A lawsuit filed July 5 in the U.S. District Court for the District of Columbia by Navistar against the U.S. Environmental Protection Agency (EPA) accuses the agency of having certified competitors’ exhaust emission systems without determining if those systems work as intended under certain real-world situations.
The suit states that SCR-equipped engines - used by Navistar’s competitors to meet EPA-2010 emissions standards—require frequent replenishment with an essential fluid [DEF a.k.a. urea] and … “Those fill-ups are both expensive and inconvenient for the customers of SCR engine makers.” The suit also contends that whenever the DEF tank is empty, emissions rise “3 to 40 times.”
The suit lists situations in which the tank is not filled with DEF – and thus taking the engine out of compliance while operating - as including forgetting or refusing to fill the tank, substituting water for DEF, or allowing the DEF to freeze.
The upshot, states Navistar in the suit, is that “... EPA unlawfully and preferentially helped (and intends to continue to help) SCR engine manufacturers by making it easier for them to compete with other emission control technologies by reducing or eliminating the need for drivers to refill with DEF, which in turn allows SCR engines to become heavy polluters above the lawful emission standards.”
In addition, the suit cites EPA Administrator Lisa Jackson for failing to “exercise her non-discretionary duty under the Clean Air Act and applicable regulations to test heavy-duty, on-highway SCR diesel engines in the manner that reflects the way that EPA has authorized them to be driven on the road.”
Asked to comment on the suit and its merits, Navistar spokesman Steve Schrier told Fleet Owner the suit was filed because “We’re really just trying to seek a level playing field.”
Navistar settled a previous suit against the EPA in May 2010 over SCR. That suit, among other charges, claimed that EPA “has illegally accommodated the SCR Manufacturers outside of the public eye and allowed them to deploy an emissions control technology that can only be implemented with a de facto and illegal relaxation of the NOx emission standard.”

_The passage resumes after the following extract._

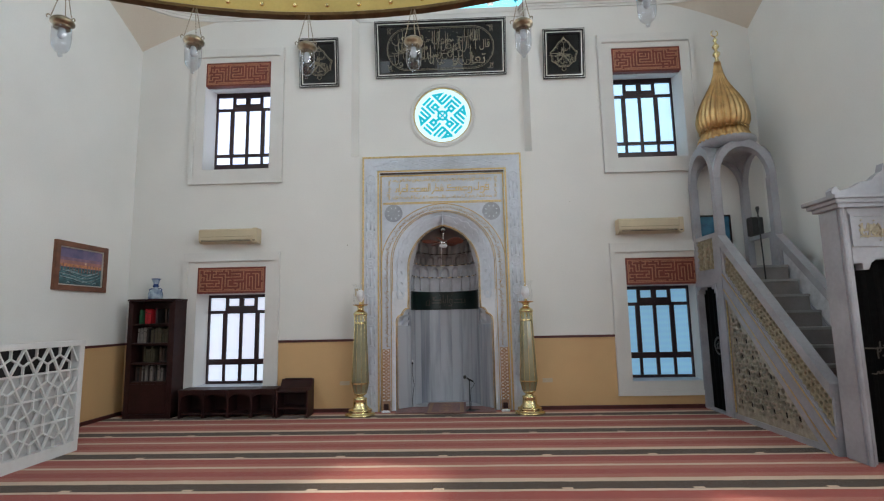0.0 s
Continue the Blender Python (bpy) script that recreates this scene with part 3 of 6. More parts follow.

Navistar contended in its initial court motion that EPA’s SCR guidance should have been subject to an official rulemaking process and that a required ramp-down process to disable a truck in steps if it is run without the diesel emissions fluid (DEF) needed by SCR would allow those systems to exceed the 0.2 g NOx requirement for some period.
As part of the May 2010 settlement of that suit, EPA agreed to “hold a public workshop or hearing to address issues Navistar raised in its federal court appeal of EPA’s certification policies for SCR-equipped diesel powered trucks.”